Sealing up cracks and spaces will make it more difficult for the beetles to get into the house in the first place. The beetles do not need much space to crawl through. Even a door that fits the frame quite well may still leave enough space to allow the beetles access to your house.
• Spray around door frames and window frames with a bug spray containing pyrethrins or permethrin.
I have discovered that the beetles will avoid crawling across bug spray with pyrethrins or permethrin, or if they do crawl across it, they die in a short while. I don't particularly like to spray bug spray inside my house, but when it's a matter of spraying or letting thousands of lady bugs into the house, spraying seems like the lesser of the two evils. I don't like killing the beetles, either, and would just as soon "live and let live," but I draw the line at a house-full of beetles.

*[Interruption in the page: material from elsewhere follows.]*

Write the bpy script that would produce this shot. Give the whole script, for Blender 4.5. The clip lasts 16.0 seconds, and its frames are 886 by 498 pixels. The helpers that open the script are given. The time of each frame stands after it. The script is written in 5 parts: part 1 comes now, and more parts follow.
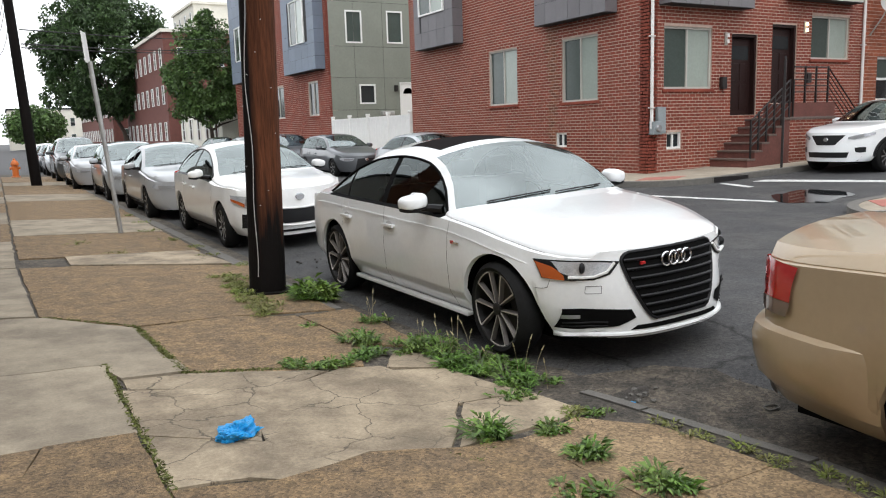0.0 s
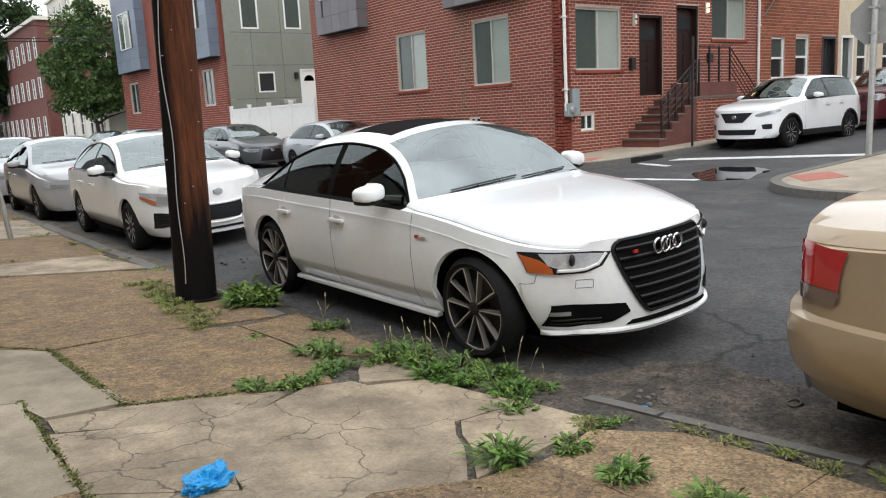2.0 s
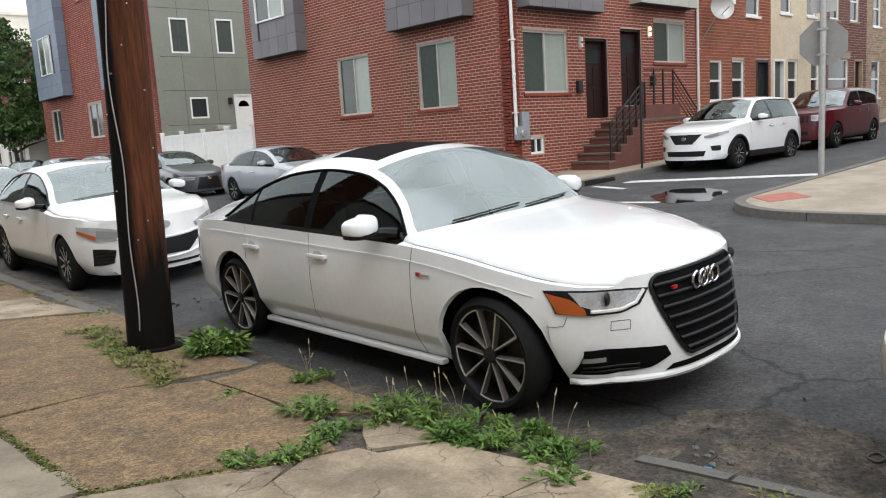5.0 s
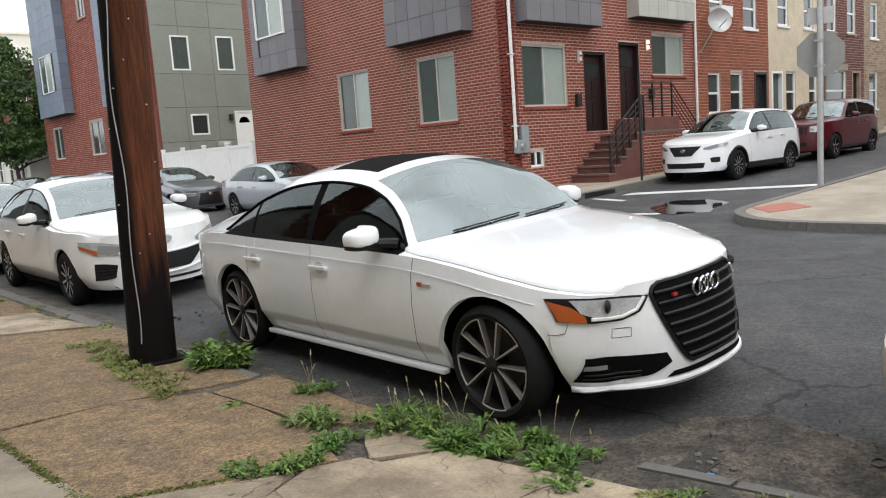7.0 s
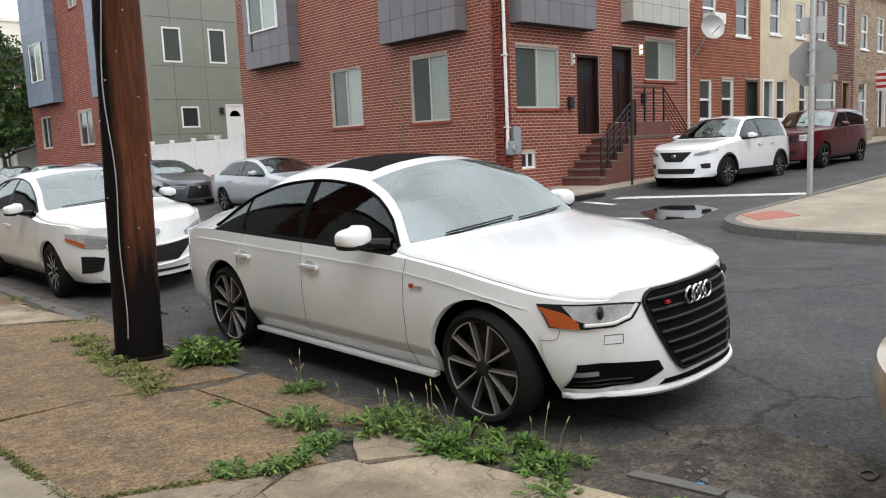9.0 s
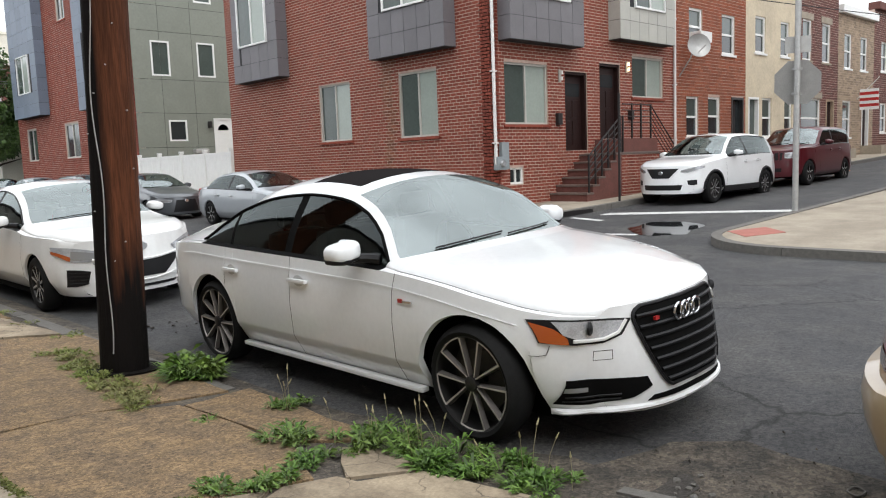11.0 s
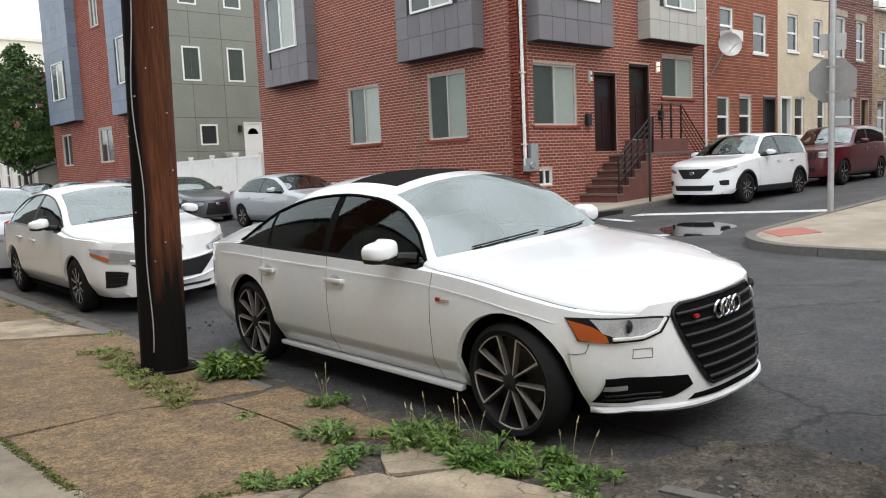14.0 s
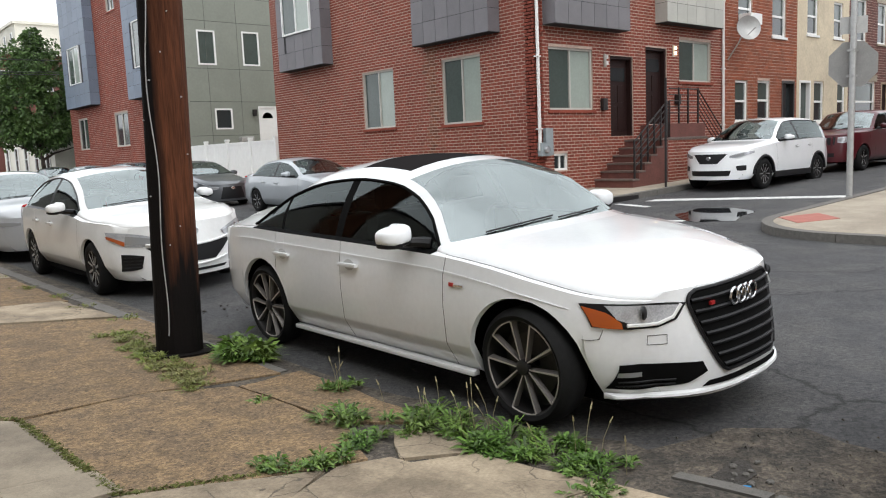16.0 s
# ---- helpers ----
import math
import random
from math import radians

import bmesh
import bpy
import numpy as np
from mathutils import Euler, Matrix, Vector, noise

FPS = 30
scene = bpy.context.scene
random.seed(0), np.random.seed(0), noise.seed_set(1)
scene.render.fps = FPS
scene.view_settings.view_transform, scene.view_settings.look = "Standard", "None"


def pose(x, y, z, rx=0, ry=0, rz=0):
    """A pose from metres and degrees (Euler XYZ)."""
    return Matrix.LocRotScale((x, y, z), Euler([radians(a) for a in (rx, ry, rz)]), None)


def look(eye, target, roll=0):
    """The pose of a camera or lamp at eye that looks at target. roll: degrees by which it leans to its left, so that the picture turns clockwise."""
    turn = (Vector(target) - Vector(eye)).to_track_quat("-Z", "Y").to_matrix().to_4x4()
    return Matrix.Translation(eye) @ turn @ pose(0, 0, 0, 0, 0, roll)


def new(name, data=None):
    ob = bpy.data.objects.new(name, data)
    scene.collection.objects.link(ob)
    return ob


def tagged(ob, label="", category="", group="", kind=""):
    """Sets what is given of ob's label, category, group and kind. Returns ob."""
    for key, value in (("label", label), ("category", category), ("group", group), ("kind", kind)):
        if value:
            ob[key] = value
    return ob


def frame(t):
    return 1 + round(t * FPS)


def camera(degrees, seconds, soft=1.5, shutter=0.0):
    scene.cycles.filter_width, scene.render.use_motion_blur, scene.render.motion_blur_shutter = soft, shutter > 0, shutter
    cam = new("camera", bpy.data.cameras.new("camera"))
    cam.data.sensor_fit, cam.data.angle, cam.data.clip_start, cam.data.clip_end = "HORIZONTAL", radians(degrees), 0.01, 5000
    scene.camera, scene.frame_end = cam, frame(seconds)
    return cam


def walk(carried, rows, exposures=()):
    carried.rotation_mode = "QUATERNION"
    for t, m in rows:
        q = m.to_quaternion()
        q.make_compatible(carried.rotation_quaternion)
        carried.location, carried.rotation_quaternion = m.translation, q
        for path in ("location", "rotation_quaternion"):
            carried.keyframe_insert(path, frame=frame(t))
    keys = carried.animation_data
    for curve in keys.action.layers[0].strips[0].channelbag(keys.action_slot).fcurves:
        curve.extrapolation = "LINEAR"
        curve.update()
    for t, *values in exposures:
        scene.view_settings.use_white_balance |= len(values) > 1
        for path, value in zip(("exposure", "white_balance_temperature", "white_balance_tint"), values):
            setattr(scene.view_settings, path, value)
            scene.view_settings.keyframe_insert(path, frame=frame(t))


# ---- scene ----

• Use the garden hose to spray the beetles off the side of the house.
In the fall, when the beetles are crawling on the outside of my house by the hundreds of thousands (sometimes it's almost difficult to see what color the house is because there are so many beetles), I take the garden hose and use the sprayer attachment to spray them off the side of the house. To make an impact, this must be done two or three times a day on days when the swarms are active. I have also used an attachment for the garden hose that allows me to spray a soap-and-water mixture on the house. I haven't noticed that a soap solution is really any more effective at knocking the beetles off the house, although the exterior walls are cleaner when I'm finished!
• Learn to tolerate the Multi-Colored Asian Lady Beetles.
I keep telling myself that the Multi-Colored Asian Lady Beetles are swarming around my house because they are only trying to survive the winter — just like all living things try to survive.
In the insect world, the beetles are known as predators because they eat aphids and other plant pests. A few years from now, the beetles may be in a low cycle, and then, perhaps, I will wish there were more of them when the aphids begin attacking crops, gardens and flowering plants. (I still don't want the beetles invading my house by the thousands, though.)